Some theories of his origin include that he’s a Sheikah, an Ancient One, a Deity, that he comes from the Moon (like the children you find there, who express an interest in becoming mask salesmen), or that he’s an in-game avatar of Shigeru Miyamoto. His final words to you are:
Whenever there is a meeting, a parting shall follow. But that parting needs not last forever. Whether a parting is forever or merely for a short while… that is up to you.
This is copy pasta that has been around online for a while; a fan theory that even an English professor would be proud of. And, like most theories, it is open to interpretation and tweaking, but the original formula is this:
“Clock Town is denial. No one in the city wants to admit the moon is going to fall on them.” When you first enter Clock Town, the town is rushing about getting ready for the upcoming Carnival. The carpenters continue to set up, their leader berating his apprentice for staring at the sky instead of working. Merchants are still selling wares, people want help with menial tasks, and it’s as if it’s just another day in the life. However, if you go to the Mayor’s office, you’re faced with an argument over what should be done about the carnival:
You cowards! Do you actually believe the moon will fall? The confused townsfolk simply caused a panic by believing this ridiculous, groundless theory. The soldiers couldn’t prevent the panic, but outside the town walls is where the danger is! You want answers? The answer is that the carnival should not be canceled!
If the soldiers wish to run, then run, Viscen! We councilmen will stick to tradition. This carnival will be a success! I’ve never heard of a defense unit abandoning its town!
It’s textbook denial—it’s not that people don’t know what’s going on; it’s that they’re not going to face it, believing it to be nothing worth panicking over. Even the sword master says:
Rumors are spreading which suggest the moon is falling, but you can breathe easier as long as I am in town. Tonight, I shall cut the moon into pieces!
If you visit him again on the night of the Third Day, you get this: “Uuuuurgh… I’m scared! I can’t take it! I don’t want to die!” as he cowers in a back room.
“The Swamp is anger. The Deku Scrubs are rushing to kill a monkey they blame all their problems on, yet he had nothing to do with any of them.” The princess has gone missing in the Deku Palace in the Southern Swamp, and instead of going to look for her, the Deku King has taken captive his daughter’s monkey friend (who had instead tried to help the princess find the cause of the recent swamp poisoning) and tied him up, shouting, “You shall know the wrath of a king whose darling princess was taken away from him!!! Suffer! I shall prolong his suffering! Foolish monkey!” Just as their swamp is poisoned, so too has their King been poisoned with anger.

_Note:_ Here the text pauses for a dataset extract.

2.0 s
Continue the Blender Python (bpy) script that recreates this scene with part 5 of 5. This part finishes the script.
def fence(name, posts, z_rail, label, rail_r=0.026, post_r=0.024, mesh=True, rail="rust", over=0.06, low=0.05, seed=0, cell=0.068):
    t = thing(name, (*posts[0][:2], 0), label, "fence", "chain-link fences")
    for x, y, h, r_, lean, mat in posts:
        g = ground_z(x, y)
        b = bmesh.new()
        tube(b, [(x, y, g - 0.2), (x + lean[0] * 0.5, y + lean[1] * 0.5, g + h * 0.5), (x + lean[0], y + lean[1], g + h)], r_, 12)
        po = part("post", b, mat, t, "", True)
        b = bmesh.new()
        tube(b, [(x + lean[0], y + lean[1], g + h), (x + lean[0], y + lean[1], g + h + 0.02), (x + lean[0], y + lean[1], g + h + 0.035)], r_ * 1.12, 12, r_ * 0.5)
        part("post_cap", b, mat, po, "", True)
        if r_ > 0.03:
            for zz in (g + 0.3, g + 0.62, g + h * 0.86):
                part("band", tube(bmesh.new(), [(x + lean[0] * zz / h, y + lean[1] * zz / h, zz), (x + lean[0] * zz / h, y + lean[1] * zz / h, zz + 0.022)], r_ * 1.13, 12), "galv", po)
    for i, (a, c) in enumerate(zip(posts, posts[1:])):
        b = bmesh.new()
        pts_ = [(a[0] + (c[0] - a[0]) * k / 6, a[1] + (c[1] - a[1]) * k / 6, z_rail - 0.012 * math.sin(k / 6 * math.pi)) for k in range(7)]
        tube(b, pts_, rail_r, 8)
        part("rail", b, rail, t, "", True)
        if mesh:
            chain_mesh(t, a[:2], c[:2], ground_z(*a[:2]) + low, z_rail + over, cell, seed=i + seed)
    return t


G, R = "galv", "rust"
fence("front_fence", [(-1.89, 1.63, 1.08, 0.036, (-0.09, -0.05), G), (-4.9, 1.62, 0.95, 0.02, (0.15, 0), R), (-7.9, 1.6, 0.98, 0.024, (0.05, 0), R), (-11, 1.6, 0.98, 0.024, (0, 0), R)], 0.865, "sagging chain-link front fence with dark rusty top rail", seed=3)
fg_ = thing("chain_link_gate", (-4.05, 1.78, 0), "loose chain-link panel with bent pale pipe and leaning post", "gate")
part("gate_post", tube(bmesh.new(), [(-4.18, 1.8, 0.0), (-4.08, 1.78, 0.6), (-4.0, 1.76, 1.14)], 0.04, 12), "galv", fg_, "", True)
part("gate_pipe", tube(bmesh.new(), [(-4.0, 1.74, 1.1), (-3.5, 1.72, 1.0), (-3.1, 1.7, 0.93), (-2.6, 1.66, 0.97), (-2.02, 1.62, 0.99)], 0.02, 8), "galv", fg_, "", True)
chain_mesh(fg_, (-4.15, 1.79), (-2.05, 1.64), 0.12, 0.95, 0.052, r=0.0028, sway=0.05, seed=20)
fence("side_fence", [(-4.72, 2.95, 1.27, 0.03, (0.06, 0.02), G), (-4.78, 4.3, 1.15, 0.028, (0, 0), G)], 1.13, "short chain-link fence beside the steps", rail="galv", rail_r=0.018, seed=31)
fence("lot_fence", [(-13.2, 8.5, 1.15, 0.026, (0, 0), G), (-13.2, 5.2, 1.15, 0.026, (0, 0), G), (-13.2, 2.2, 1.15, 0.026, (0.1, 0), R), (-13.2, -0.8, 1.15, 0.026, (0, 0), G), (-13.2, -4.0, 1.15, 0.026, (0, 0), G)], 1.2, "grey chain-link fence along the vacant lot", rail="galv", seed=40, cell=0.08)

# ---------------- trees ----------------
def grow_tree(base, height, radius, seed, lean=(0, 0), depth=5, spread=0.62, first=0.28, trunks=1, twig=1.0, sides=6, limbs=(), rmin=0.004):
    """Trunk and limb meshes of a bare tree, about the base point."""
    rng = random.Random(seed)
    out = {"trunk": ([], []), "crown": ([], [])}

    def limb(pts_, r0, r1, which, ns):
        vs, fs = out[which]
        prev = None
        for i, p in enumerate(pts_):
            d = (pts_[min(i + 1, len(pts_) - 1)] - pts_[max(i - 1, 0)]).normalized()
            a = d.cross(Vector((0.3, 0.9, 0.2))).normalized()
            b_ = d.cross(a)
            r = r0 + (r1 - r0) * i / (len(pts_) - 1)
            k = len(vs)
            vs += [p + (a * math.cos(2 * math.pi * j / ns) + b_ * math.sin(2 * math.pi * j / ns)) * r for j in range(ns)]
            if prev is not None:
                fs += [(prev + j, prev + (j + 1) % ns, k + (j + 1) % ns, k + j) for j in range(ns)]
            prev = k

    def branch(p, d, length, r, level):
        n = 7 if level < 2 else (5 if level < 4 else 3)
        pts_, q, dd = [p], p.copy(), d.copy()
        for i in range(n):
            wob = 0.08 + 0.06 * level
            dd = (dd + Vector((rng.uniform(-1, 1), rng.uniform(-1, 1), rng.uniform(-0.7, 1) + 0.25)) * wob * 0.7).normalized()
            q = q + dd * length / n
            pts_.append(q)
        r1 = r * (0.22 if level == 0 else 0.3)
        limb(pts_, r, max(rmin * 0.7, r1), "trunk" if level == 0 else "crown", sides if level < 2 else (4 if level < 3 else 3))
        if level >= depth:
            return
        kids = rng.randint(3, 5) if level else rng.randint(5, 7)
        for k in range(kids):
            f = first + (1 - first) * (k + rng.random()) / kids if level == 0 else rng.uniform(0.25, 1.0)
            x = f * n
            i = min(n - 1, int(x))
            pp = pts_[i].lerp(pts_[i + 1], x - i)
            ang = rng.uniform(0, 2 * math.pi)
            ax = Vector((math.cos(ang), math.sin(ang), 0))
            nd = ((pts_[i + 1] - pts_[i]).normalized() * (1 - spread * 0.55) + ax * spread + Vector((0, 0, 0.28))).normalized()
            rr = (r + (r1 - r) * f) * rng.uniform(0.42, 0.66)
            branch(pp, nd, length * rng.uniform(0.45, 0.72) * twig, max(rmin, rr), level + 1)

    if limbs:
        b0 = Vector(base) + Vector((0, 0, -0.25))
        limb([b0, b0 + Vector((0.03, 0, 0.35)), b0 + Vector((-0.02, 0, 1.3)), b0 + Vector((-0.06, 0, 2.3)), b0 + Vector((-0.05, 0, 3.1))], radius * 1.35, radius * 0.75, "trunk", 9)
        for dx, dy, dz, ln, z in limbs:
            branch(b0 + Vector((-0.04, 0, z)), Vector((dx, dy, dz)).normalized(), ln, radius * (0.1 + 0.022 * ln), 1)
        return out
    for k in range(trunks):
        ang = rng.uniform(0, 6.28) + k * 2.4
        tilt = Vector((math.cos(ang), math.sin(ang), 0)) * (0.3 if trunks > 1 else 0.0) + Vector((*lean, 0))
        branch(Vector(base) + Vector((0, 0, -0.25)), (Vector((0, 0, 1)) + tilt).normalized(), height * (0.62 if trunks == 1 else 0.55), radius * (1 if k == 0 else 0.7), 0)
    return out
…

“The Mountain is bargaining. The Gorons, freezing and starving, perpetually keep their hope that their dead hero will come back and save them.” While the Gorons believe that Darmani will return to save them, Darmani is also in denial of his death. Upon encountering him, he pleads to you, “So, you can use magic? The soaring one also told me that you are able to use it… I beg you! Bring me back to life with your magic!” Only with the Song of Healing can you free him from his regrets, and he bestows you with the Goron Mask. When you talk to the Elder Goron as Darmani, he will say:
Oh! You’re Darmani!!! But you’re supposed to be dead! Am I hallucinating? Maybe this is also the doing of Snowhead’s magic power… Hmmph… I’ve been made a fool of! But…that’s impossible. I refuse to flinch. If I can see past the illusion, you’ll vanish in an instant! No matter how long you follow me, it’s not going to do you any good.
Just as Darmani was frozen in his belief that he could return to save his people, so is the Goron Village literally frozen, believing that salvation must come soon.

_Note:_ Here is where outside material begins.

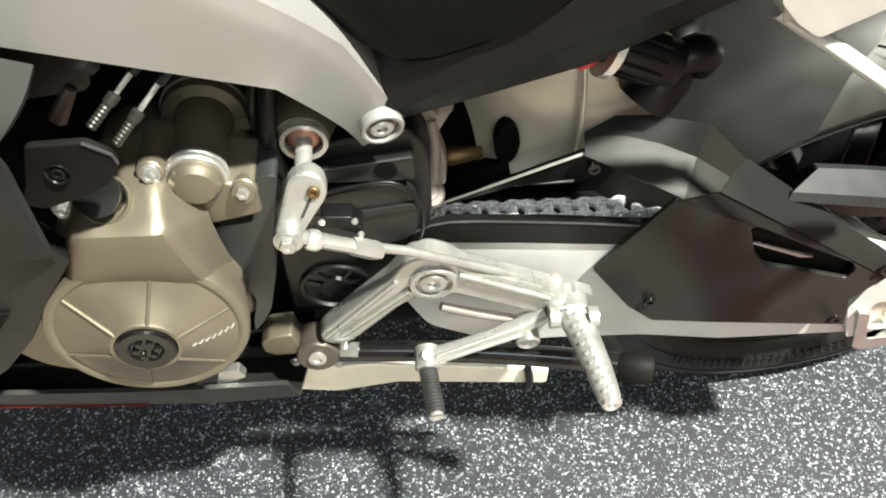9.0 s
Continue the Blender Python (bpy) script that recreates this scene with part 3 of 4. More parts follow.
# second lower flange in front of the generator
part("front_flange", lathe([(-0.02, 0.05), (0.0, 0.052), (0.004, 0.05), (0.004, 0.0)], (-0.725, -0.188, 0.455), (0, -1, 0), 40), BRONZE, case)
for p, ax in [((-0.6255, -0.184, 0.612), (0, -1, 0.3)), ((-0.574, -0.182, 0.590), (0, -1, 0.3)), ((-0.682, -0.190, 0.592), (0, -1, 0.2)), ((-0.700, -0.180, 0.548), (0, -1, 0.1)), ((-0.722, -0.178, 0.508), (0, -1, 0.1)), ((-0.745, -0.178, 0.435), (0, -1, 0)), ((-0.74, -0.176, 0.400), (0, -1, 0))]:
    stub = part("bolt_boss", lathe([(-0.03, 0.0085), (0.0, 0.0085), (0.001, 0.0075), (0.001, 0)], p, ax, 16), BRONZE, case)
    bolt(p, ax, 0.0066, stub, STEEL, 0.006)
# cylindrical housing with its flange and collar
CAN_C, CAN_AX = Vector((-0.6035, -0.112, 0.5960)), Vector((0.035, -1.0, 0.06)).normalized()
can = part("pump_housing", lathe([(-0.02, 0.0), (-0.02, 0.0275), (0.006, 0.0280), (0.0085, 0.0270), (0.0090, 0.0245), (0.0105, 0.0195), (0.014, 0.0178), (0.055, 0.0172), (0.069, 0.0172), (0.0735, 0.0160), (0.0770, 0.0125), (0.0780, 0.0)], CAN_C, CAN_AX, 48), BRONZE, bike, "bronze-grey cylindrical pump housing", sharp=30)
part("flange_seam", lathe([(-0.004, 0.0290), (0.0015, 0.0296), (0.0030, 0.0284), (-0.004, 0.0270)], CAN_C, CAN_AX, 48, closed=True), LINKCAST, can)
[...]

“The Great Bay is depression. The Zoras lost their guitarist, and continuously mourn over him.” This piece isn’t quite accurate, because nobody is aware that Mikau has died. When Link transforms into his him and goes to Zora Hall, nobody notices a change. It’s as if Mikau never left. Depression for the Zoras, in addition to Mikau’s death and parting words, come from Lulu’s loss of her eggs. In her diary she writes:
Today, I told everything to Mikau, the one person whom I didn’t want to know about it. At first, I was too embarrassed and too sad to do anything. And with the words that Mikau said at that moment, I felt that all hope had been lost. But please, Mikau, I’m begging you, don’t do anything rash.
“Ikana Valley is acceptance. With no more transformation masks and virtually everyone in the zone already dead, the only thing Link has left to conquer is himself, as he faces off with his demons.” There are no transformation masks for Link to find in Ikana Canyon – he must use only himself. By defeating the Garo Master (a dark assassin that kills himself when defeated) Link obtains the Light Arrows that allow him to flip the entire Stone Tower and Temple upside-down. Where Link is the Light, the Garo Masters are “emptiness cloaked in darkness”; where Link is Life, the Gibdos/ReDeads/Poes/Armos are Death. If there is anything that is utterly devoid of life, it is Stone. Ikana Canyon and the Stone Tower are the acceptance of duality and of the struggle between them. As Link literally ascends the Tower, so too does he spiritually ascend, fighting off those things which haunt him—enemies, but also his regrets. According to Zelda Informer:
Within the Stone Tower Temple, he battles the Garo Masters. Since the Garo are, according to their official description, ‘emptiness cloaked in darkness,’ Link’s duels with them as he climbs towards the light signifies the internal battle between Light and Darkness, as well as the triumph over the same emptiness associated with his twin selves. By accepting and overcoming the grief associated with that emptiness, Link demonstrates that he is no longer troubled by the loss of his dear friend. He has found himself, his true self, and that is enough.